##### DATA EXCERPT
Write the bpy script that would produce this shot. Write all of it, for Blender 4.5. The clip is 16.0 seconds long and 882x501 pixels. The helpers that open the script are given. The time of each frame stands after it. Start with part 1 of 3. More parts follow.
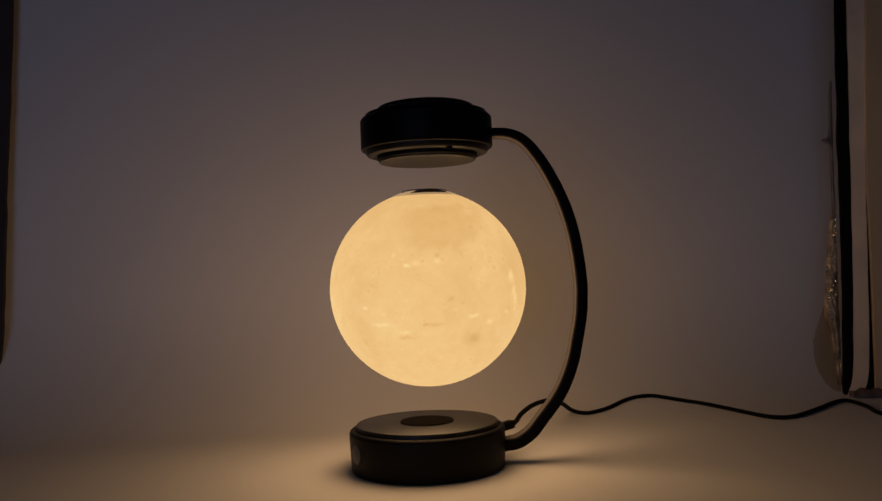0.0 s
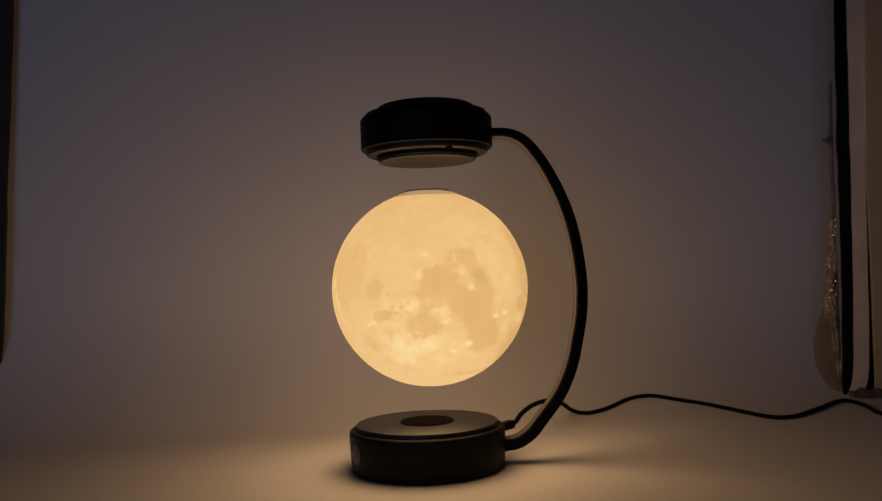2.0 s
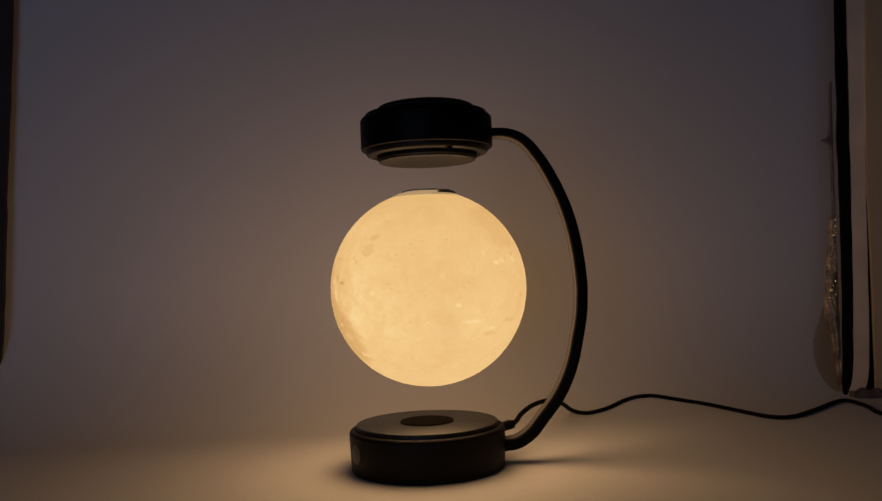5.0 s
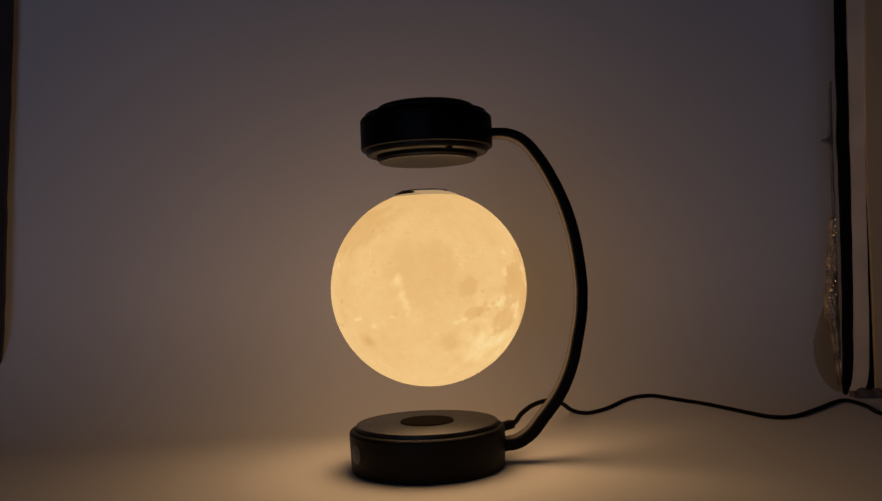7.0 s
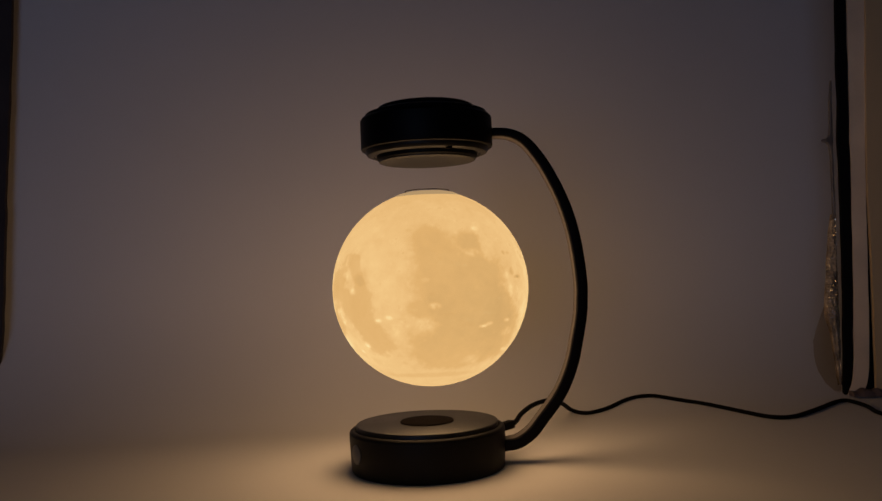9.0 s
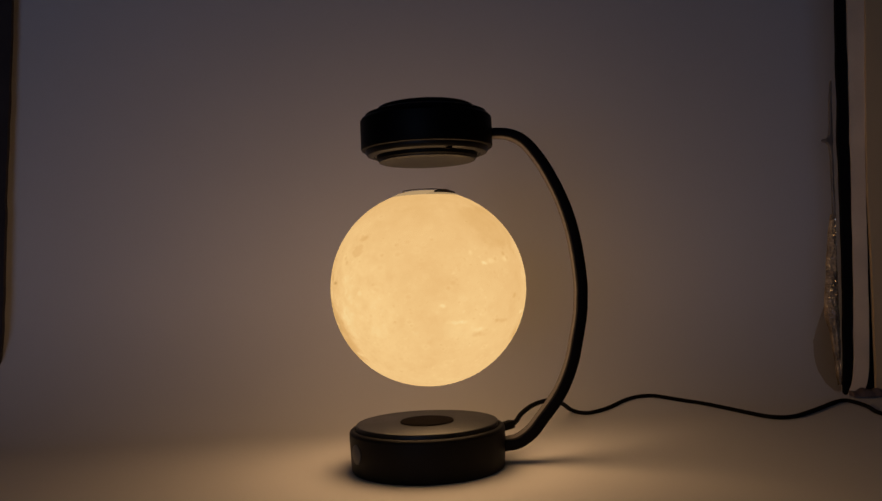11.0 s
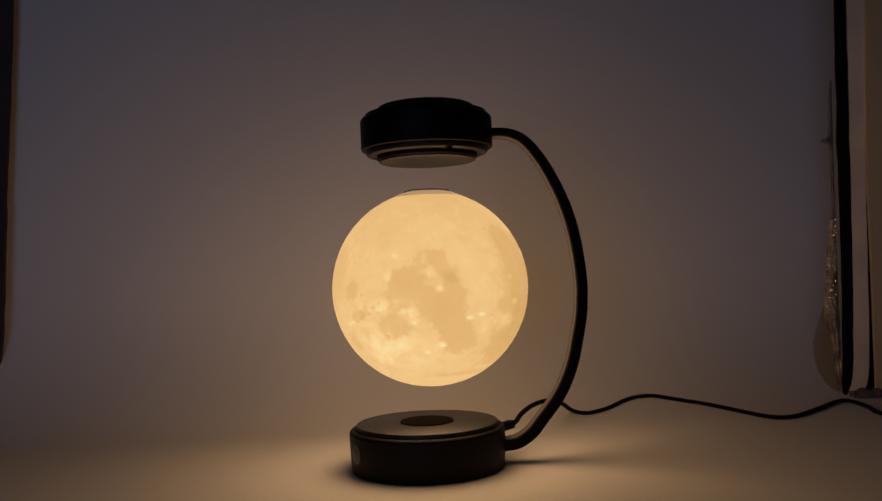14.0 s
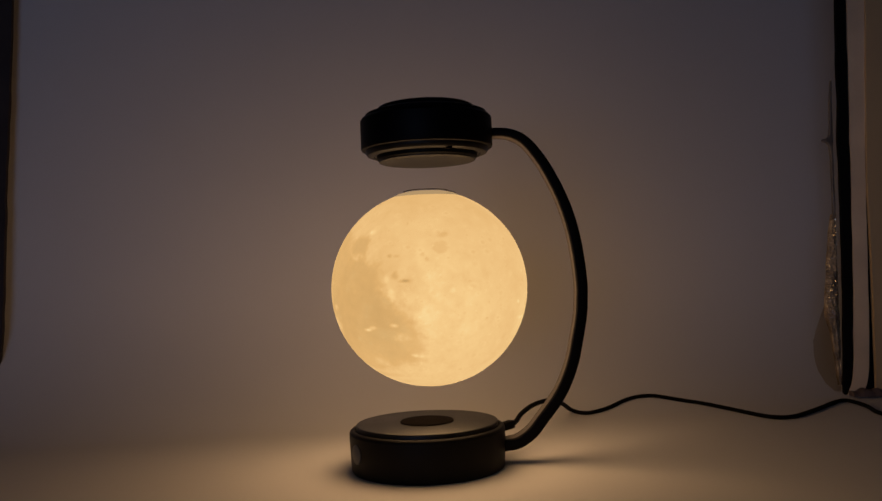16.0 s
##########
EXERCISE REQUIREMENTS =
Repeat the listing verbatim. Skip the pictures.

SOLUTION FOR THIS EXERCISE =
Write the bpy script that would produce this shot. Write all of it, for Blender 4.5. The clip is 16.0 seconds long and 882x501 pixels. The helpers that open the script are given. The time of each frame stands after it. Start with part 1 of 3. More parts follow.
0.0 s
2.0 s
5.0 s
7.0 s
9.0 s
11.0 s
14.0 s
16.0 s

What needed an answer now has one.